Original: Header says "Version 5.0" but change history only goes to 3.0. Action: Set to Version 4.0 to follow sequentially from the change history.

12. CORRECTED: Section 9 -- TIA references

Original claim: "TIAs for Anthropic, Google, and OpenAI are available as separate documents" Action: Removed OpenAI reference. Added TODO to verify TIA documents exist for Microsoft and Slack.

13. CORRECTED: Section 10 -- Pre-approved AI providers

Original: Listed Anthropic, Google, and OpenAI. Action: Removed OpenAI (not integrated). List now contains only Anthropic and Google.

14. ADDED: Notes on Gmail/Outlook/Drive data flows

New: Added explanatory section under the sub-processor table clarifying:

Gmail and Outlook email acquisition involves Orcha accessing data held at Google/Microsoft via OAuth
Google Drive integration reads files from customer's Drive
Slack/Teams notifications are customer-configured channels

Confidence Assessment

Finding	Confidence	Basis
No CDN/CloudFront exists	High	Exhaustive search of infra/
No data minimization/masking before AI calls	High	Exhaustive grep of src/ for mask/redact/pii patterns
No OpenAI integration	High	Exhaustive search, zero hits
Microsoft used for auth + Outlook + Teams	High	Multiple source files, direct API URLs
Slack used for notifications	High	Direct `slack.com/api` calls in code
Maesn used for DATEV integration	High	Direct `api.maesn.dev` calls in code
Gemini uses global endpoint (not EU)	High	URL pattern in `llm.clj` uses `generativelanguage.googleapis.com`
Document AI uses EU endpoint	High	Config value `location: "eu"`, endpoint pattern includes location
Vertex AI uses europe-west1	High	Config value `location: "europe-west1"`
Full financial PII sent to Anthropic	High	Extraction prompt and transcription pass-through verified
No API-level zero-retention headers	Medium	No headers found, but contractual terms not verifiable from code
SCCs/DPA/TIA existence for each provider	Unknown	Legal documents not in codebase; cannot verify
§203 StGB contractual compliance	Unknown	Legal assessment not verifiable from code

Retractions

None. All claims in this review are supported by direct code evidence cited above.
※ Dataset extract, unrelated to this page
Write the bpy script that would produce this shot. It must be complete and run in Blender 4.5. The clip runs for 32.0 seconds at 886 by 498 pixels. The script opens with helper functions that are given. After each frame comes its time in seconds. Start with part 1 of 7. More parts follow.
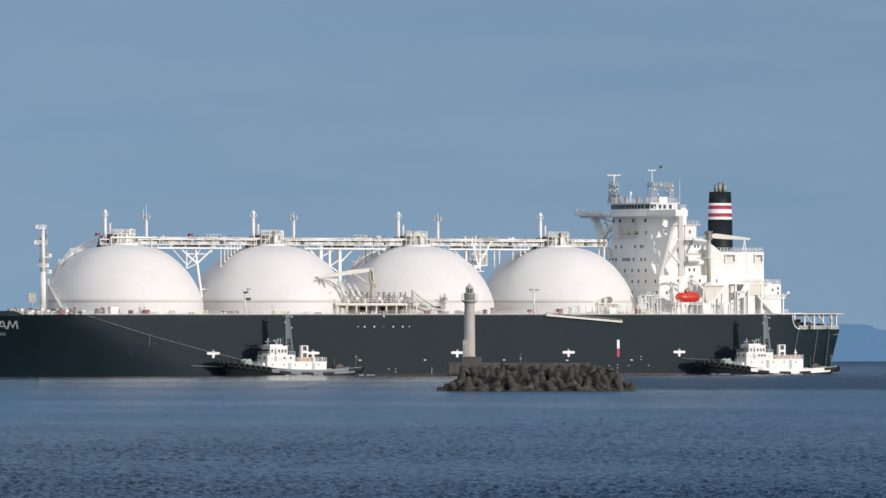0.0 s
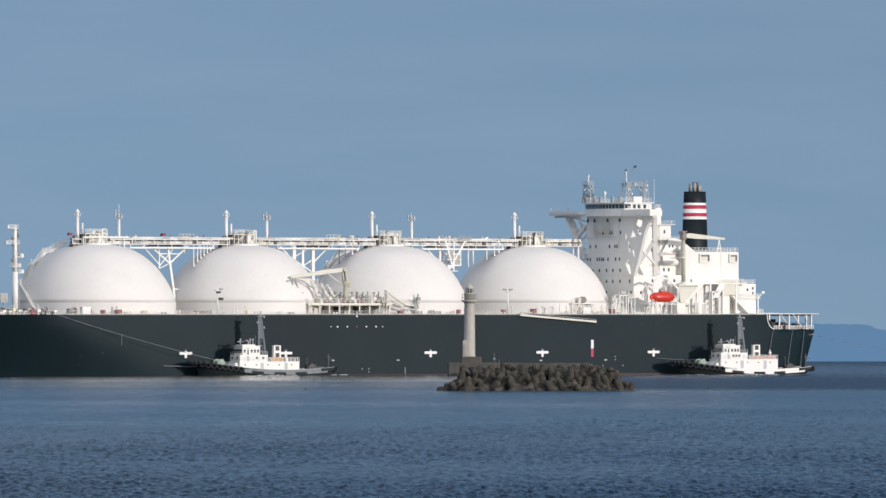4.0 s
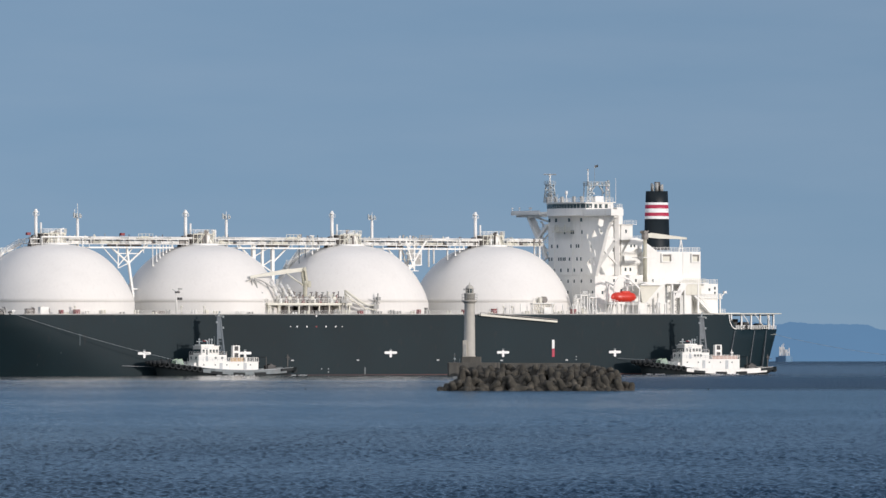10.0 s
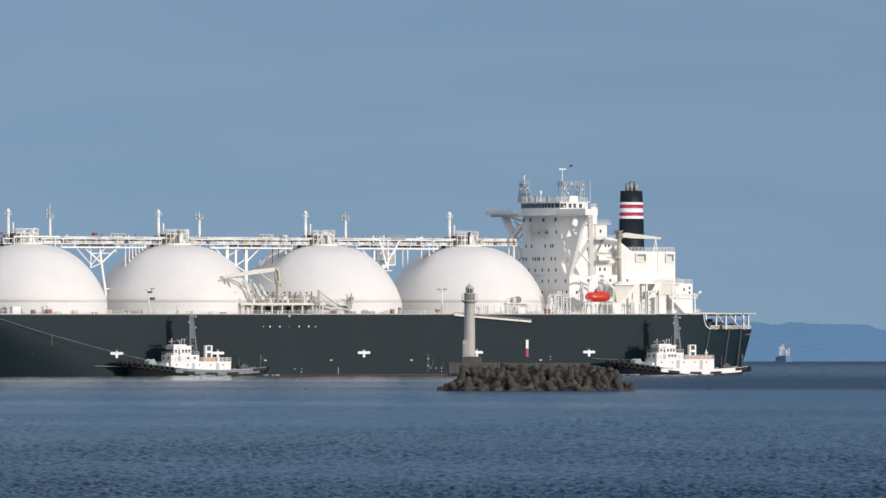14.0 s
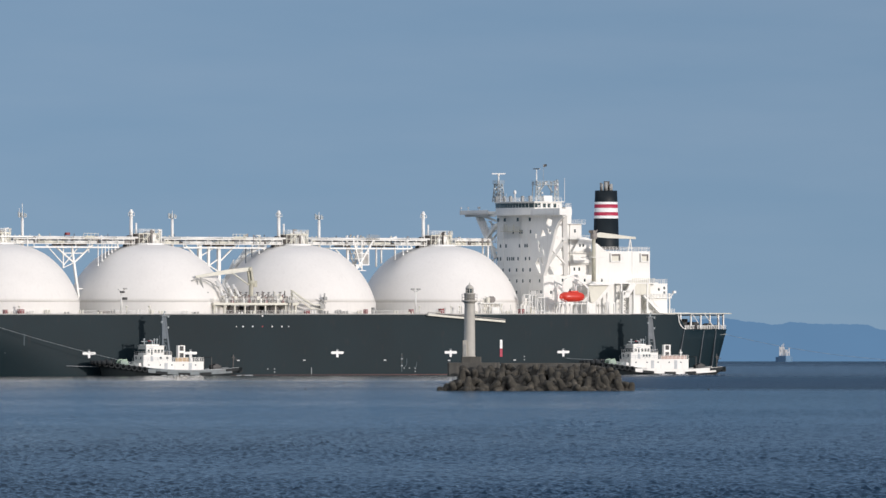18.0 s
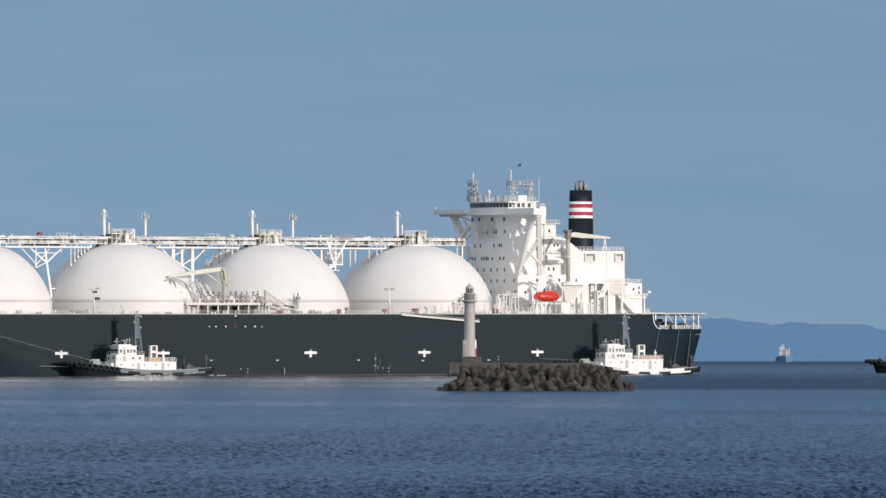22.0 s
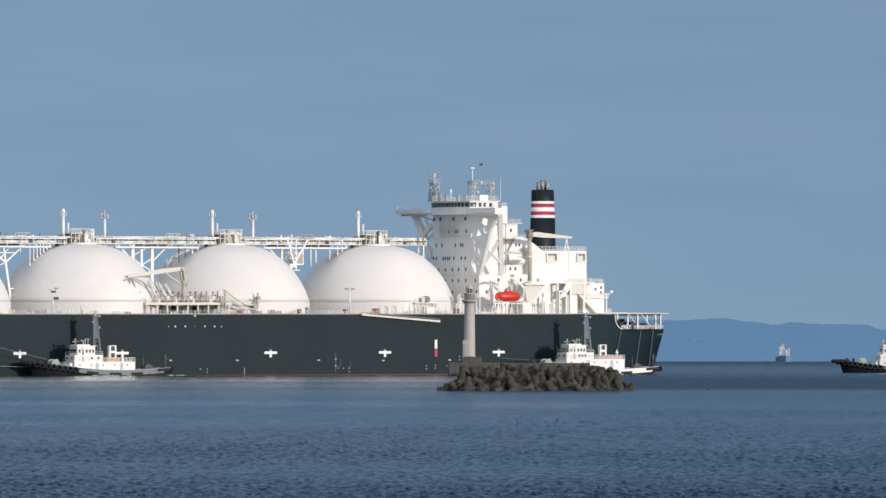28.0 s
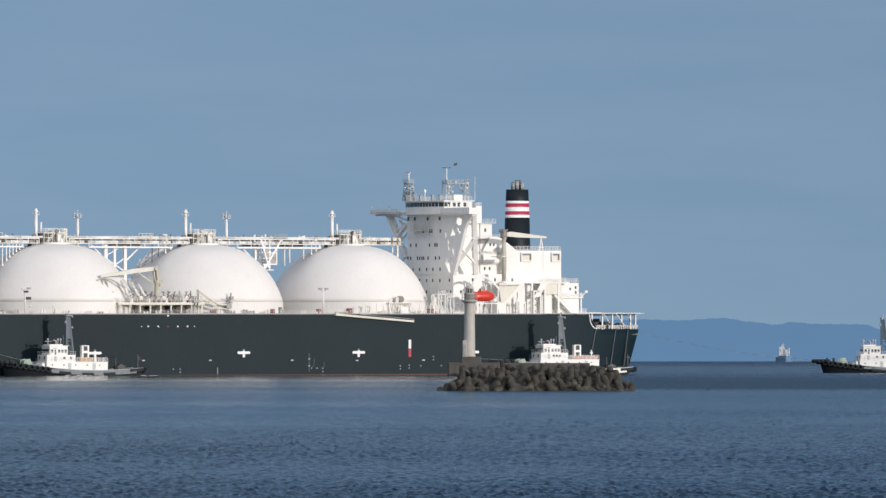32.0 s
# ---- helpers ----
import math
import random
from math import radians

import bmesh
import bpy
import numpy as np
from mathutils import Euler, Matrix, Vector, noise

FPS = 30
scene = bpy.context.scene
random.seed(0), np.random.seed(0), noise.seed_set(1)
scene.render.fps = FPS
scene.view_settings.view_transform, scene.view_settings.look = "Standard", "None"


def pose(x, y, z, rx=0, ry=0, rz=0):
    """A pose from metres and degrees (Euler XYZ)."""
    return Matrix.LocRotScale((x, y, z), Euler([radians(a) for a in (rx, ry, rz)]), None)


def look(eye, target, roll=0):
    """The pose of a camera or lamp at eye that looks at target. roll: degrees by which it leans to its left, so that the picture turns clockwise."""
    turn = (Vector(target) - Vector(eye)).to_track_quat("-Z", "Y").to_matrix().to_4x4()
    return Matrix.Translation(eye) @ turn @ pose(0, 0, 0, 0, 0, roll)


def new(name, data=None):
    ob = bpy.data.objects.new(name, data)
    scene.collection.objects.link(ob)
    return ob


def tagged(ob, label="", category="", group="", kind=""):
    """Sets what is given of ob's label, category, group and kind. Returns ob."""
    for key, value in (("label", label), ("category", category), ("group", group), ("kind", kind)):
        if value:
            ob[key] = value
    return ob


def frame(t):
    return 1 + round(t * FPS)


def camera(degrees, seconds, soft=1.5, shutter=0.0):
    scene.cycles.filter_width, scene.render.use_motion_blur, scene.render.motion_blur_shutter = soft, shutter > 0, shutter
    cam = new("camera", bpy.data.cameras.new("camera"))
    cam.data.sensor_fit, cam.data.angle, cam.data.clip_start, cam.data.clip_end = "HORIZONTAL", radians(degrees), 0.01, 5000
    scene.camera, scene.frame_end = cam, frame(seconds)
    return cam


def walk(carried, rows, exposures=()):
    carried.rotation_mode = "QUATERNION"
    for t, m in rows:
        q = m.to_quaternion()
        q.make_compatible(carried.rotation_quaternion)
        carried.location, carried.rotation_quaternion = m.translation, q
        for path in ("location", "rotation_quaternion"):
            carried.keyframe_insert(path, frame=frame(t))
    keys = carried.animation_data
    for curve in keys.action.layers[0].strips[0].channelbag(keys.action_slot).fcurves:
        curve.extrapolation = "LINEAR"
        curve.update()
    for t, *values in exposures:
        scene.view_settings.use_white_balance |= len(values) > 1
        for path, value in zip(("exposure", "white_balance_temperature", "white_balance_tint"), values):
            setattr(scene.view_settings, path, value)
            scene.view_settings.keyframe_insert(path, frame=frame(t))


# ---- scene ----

Recommended Actions (TODOs)

Implement PII masking before AI API calls -- IBANs, tax numbers, and bank details should be masked or tokenized before transmission to Anthropic and Google. This is stated as a principle in Section 8 but not implemented.
Enable Anthropic zero-retention headers -- Set the appropriate anthropic-beta header to technically enforce zero data retention, rather than relying solely on contractual terms.
Investigate Gemini data residency -- The Gemini API (generativelanguage.googleapis.com) is a global endpoint. If EU data residency is required, consider migrating to Vertex AI Gemini endpoints which support regional configuration.
Verify/create TIA documents -- Ensure Transfer Impact Assessments exist and are current for all third-country sub-processors: Anthropic, Google, Microsoft, Slack.
Verify DPA coverage -- Ensure DPAs are in place with Microsoft (for Graph API, Bot Framework), Slack, and Maesn.
Review notification content -- Assess whether notification messages sent to Slack/Teams contain personal data that requires additional safeguards.